The lack of diversity in residential living may be a possible limitation when generalizing these findings for older adults who live in retirement communities or nursing homes. Additionally, only 3.0% of the participants were actively looking for work and unemployed, making the results limited when addressing those seeking education for employment. Because this survey was conducted online, there is an assumption to be made that those taking it have a higher level of technology familiarity and accessibility than the general population of 55 and over in the U.S. However, for the purposes of this study, in regard to lifelong learning design of e-modules, adults who were actively on the internet would be the primary audience.

7. Conclusions

By situating this research project within a learner analysis survey instrument that was designed specifically for the study of best e-learning practices for older adults, we are able to ground future iterations of courses and work in knowledge gleaned from the target participant demographics.

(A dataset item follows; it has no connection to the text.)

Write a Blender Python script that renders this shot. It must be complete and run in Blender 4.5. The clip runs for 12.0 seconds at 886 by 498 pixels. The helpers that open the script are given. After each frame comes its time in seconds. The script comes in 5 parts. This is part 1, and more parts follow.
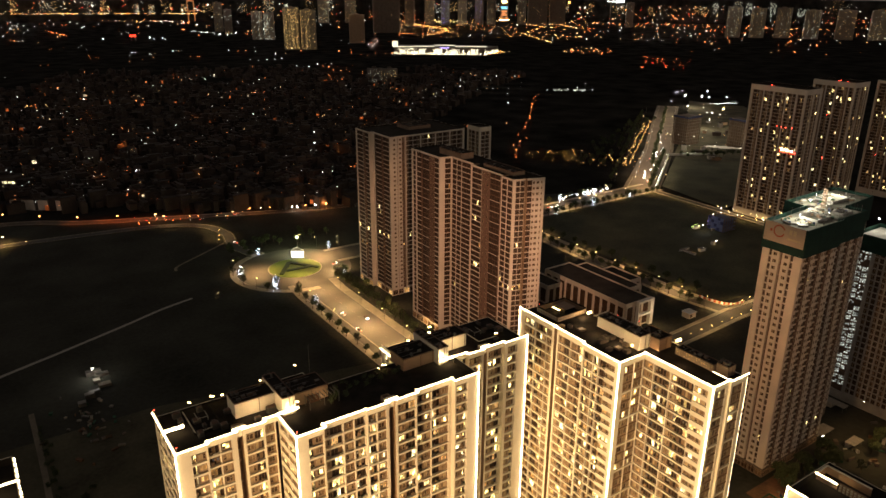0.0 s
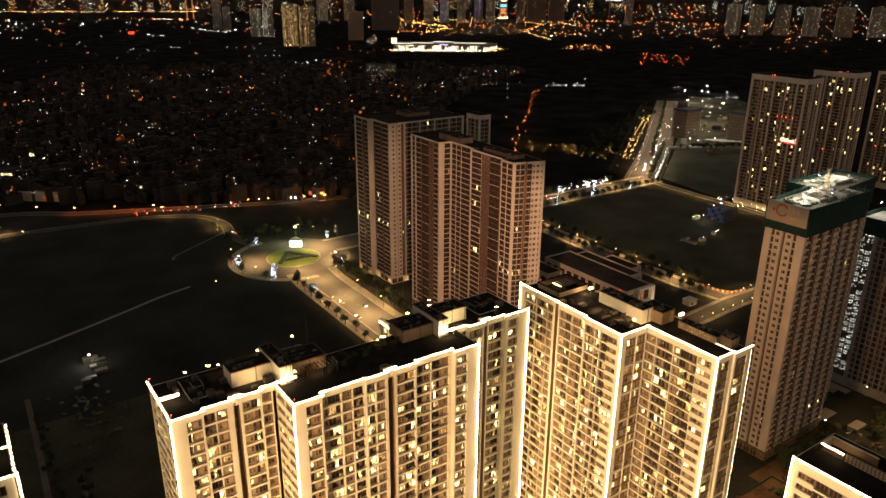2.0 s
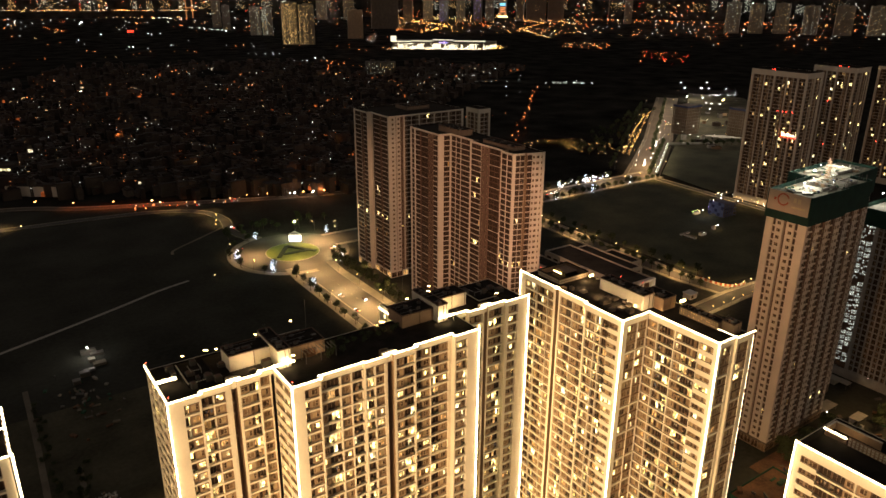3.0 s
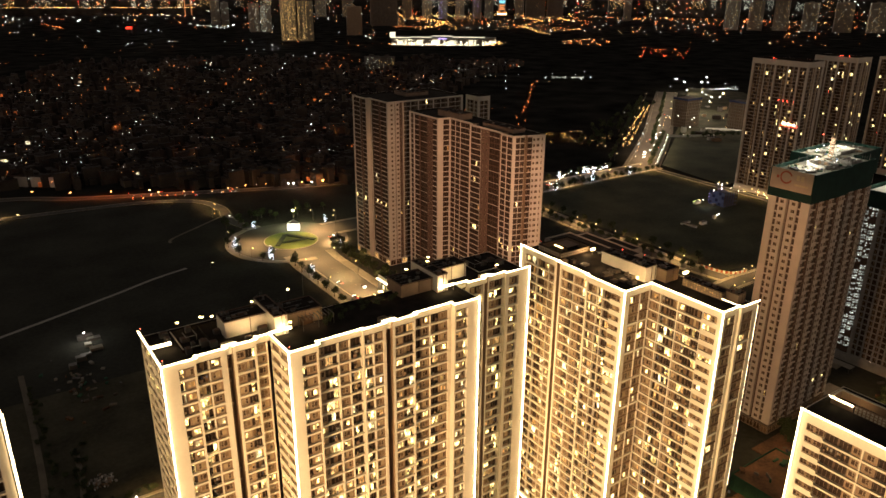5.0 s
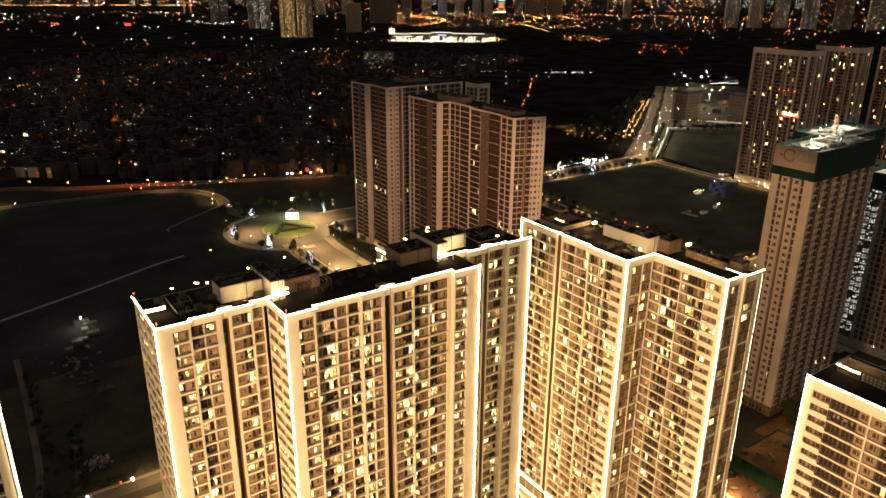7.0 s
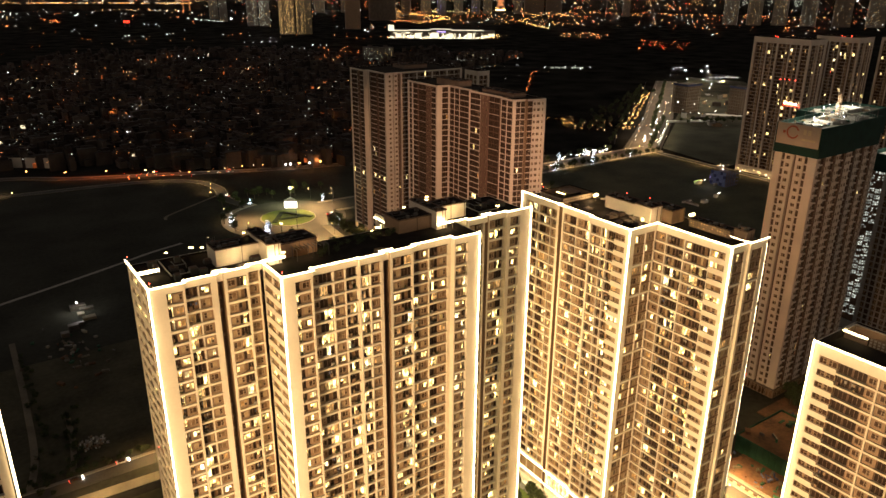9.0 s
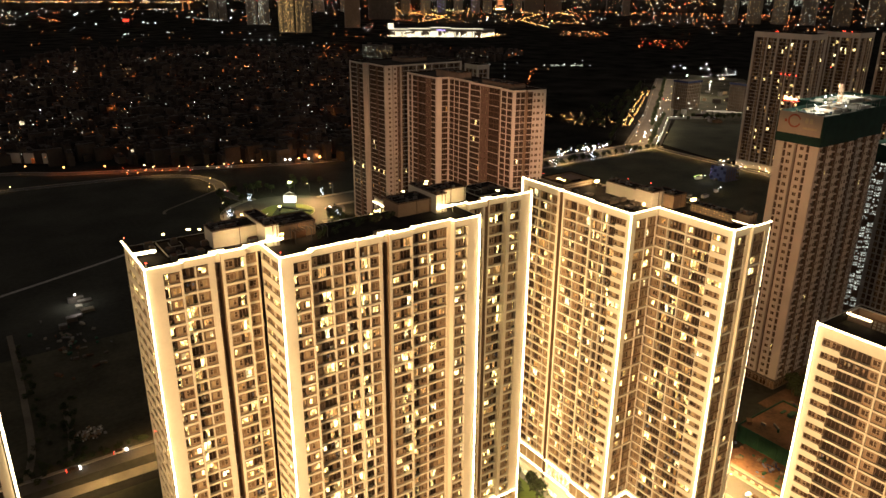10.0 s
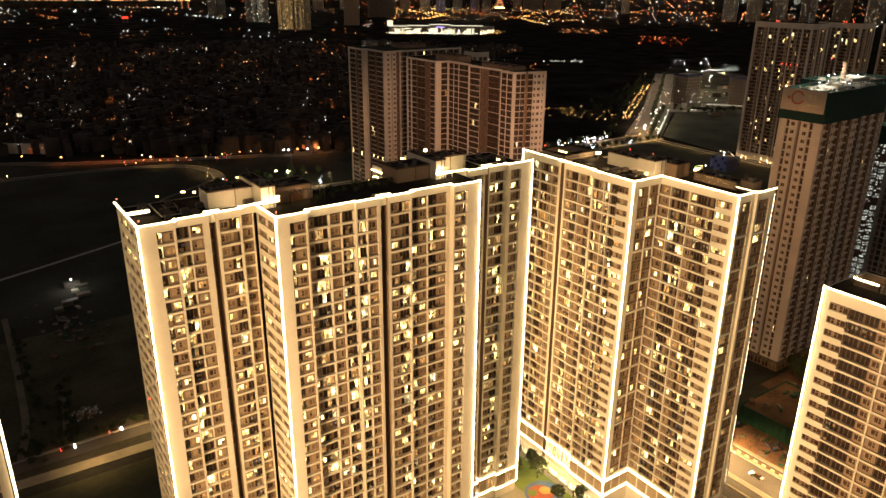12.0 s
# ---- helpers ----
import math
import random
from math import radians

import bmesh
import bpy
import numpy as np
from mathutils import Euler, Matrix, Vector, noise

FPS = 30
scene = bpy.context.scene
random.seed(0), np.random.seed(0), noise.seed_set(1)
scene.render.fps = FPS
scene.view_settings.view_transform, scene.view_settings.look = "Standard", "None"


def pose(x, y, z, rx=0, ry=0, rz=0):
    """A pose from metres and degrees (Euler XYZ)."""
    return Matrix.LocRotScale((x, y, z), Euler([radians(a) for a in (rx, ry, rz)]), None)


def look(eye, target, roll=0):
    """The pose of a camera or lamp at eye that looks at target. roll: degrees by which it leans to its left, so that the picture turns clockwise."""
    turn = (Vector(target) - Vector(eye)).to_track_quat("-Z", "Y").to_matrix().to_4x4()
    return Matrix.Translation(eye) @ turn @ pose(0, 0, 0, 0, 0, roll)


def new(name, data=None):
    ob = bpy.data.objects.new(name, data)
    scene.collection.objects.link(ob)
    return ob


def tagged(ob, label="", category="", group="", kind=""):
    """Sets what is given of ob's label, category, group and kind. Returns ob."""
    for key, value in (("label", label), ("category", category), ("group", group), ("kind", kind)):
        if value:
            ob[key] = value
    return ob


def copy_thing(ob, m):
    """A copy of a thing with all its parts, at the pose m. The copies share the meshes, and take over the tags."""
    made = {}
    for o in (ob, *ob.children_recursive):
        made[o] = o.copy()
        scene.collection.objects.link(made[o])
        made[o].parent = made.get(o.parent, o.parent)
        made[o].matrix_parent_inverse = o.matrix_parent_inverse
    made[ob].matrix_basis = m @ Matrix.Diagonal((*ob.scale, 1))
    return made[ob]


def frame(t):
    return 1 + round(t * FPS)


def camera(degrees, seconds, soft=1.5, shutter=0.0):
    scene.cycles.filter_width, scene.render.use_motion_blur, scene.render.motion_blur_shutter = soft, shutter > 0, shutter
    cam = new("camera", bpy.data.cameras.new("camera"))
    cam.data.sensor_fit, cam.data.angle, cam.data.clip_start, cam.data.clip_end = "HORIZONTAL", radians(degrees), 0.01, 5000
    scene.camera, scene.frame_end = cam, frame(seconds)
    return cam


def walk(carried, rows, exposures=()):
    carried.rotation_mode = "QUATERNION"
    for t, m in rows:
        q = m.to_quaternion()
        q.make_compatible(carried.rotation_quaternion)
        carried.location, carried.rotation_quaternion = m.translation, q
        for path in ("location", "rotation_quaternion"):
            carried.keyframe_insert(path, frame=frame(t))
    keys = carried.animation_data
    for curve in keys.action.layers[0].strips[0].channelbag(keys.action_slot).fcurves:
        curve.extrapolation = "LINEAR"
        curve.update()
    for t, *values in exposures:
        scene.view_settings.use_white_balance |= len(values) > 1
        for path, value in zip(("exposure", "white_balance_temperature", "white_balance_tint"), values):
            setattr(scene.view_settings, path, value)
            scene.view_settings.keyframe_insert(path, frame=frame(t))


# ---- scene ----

The first step in this cyclical process is to gain knowledge of the target learning audience through the U.S. modified survey instrument. Future work will ground course development in the design considerations found through this survey and work with participants 55 and older to create e-learning opportunities that best suit the content needs and platform design of those learners.

Only through human-centered, evidence-based research can we achieve the goal of empowering older adults as capable lifelong learners with online education optimized to their strengths and preferences. This research demonstrates promising progress, but substantial work remains to fully transform online learning into an equitable, accessible space that promotes healthy cognitive aging across the lifespan.